For a moment I thought he was just being witty, but no, I sensed a deep underlying sadness in that comment, a sadness that permeated the whole evening’s conversation. I sensed the melancholy of a man whose dreams and hopes had simply dribbled into the sand and who had nothing to show for all his lofty idealism. His conversation was laconic, taciturn and uninvolved, even remote and cold. His demeanour was sullen, even grumpy and if I were given to paranoia I might have said that he was also supercilious and arrogant. I could even have interpreted all that evidence as proof of an incurable imperialist lurking beneath the outer liberal socialist.
It was only many years later, after I came to England that I came to know of his turbulent and morbidly dark married life, leading eventually to the suicide of his wife Virginia. It was only then that I realized that his mood of brokenness that evening had a deeper provenance than I had imagined.
An arrogant imperialist? On the other hand, the view that Woolf was an arrogant imperialist might have been deduced from anecdotal evidence I gathered in later years. When I was myself serving as the GA of Jaffna, where Woolf had served as AGA and Magistrate 56 years earlier (he had been only 24 then) I met several senior professionals of Jaffna who remembered him as an arrogant imperialist. However, they all conceded that, though he was a ruthless and brilliant administrator, he was also a very sensitive and fair minded magistrate.

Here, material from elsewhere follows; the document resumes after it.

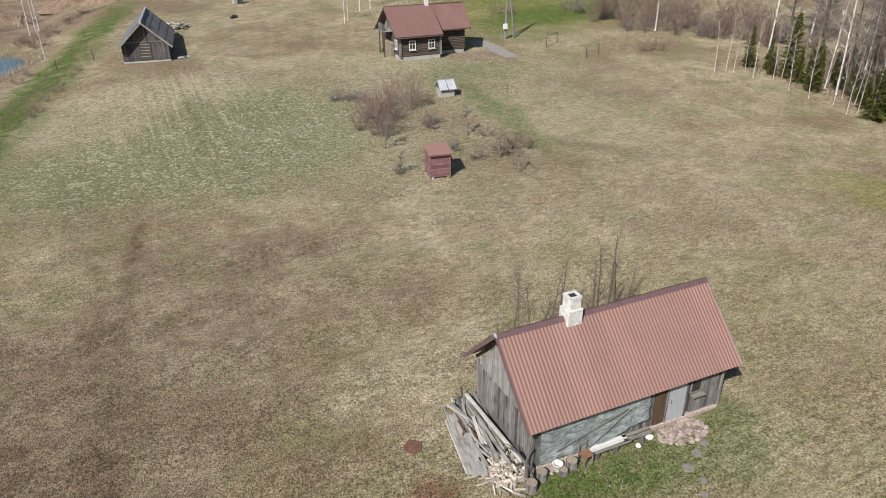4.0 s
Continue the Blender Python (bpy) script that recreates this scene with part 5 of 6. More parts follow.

Reading the diaries of John Penrin Lewis, his GA at the time, I also found that the people of Jaffna had called a mass meeting in the Town Hall to ask the government to transfer Leonard Woolf out of the district, because he was alleged to have struck Sandarasagara, the town’s leading barrister, with a horse whip. According to the allegation, Woolf had been driving his “horse and trap” down the Jaffna main street when he chanced upon Sandarasagara riding on his horse in the opposite direction. The allegation was that Woolf was so angered at the sight of a mere native riding the high horse that he wielded his whip striking Sandarasagara in his face and causing his horse to bolt. A judicial inquiry that followed fully exonerated Woolf, but the whole incident proved deeply traumatic and a turning point in his world view. The scales fell from Woolf’s eyes and he saw that despite all his benevolent paternalism, imperialism had little to offer a subject people besides provoking in them suspicion, paranoia, hatred and hostility towards their rulers.
The leitmotif, or the recurring metaphor of his novel, the “Village in the Jungle”, is man’s incessant and hopeless struggle against injustice and evil, symbolised on the one hand by Silindu and his family and on the other by the oppressive headman and the dark insatiable jungle. It seemed to me that the intellectual Woolf was as impotent in the face of an unjust and evil world, as illiterate Silindu and his family had been helpless in the face of the wicked headman and the demonic jungle.
In their sharply diverse ways, Woolf and Silindu were both tragic figures, merely the macro and the micro versions, of the same underlying truth.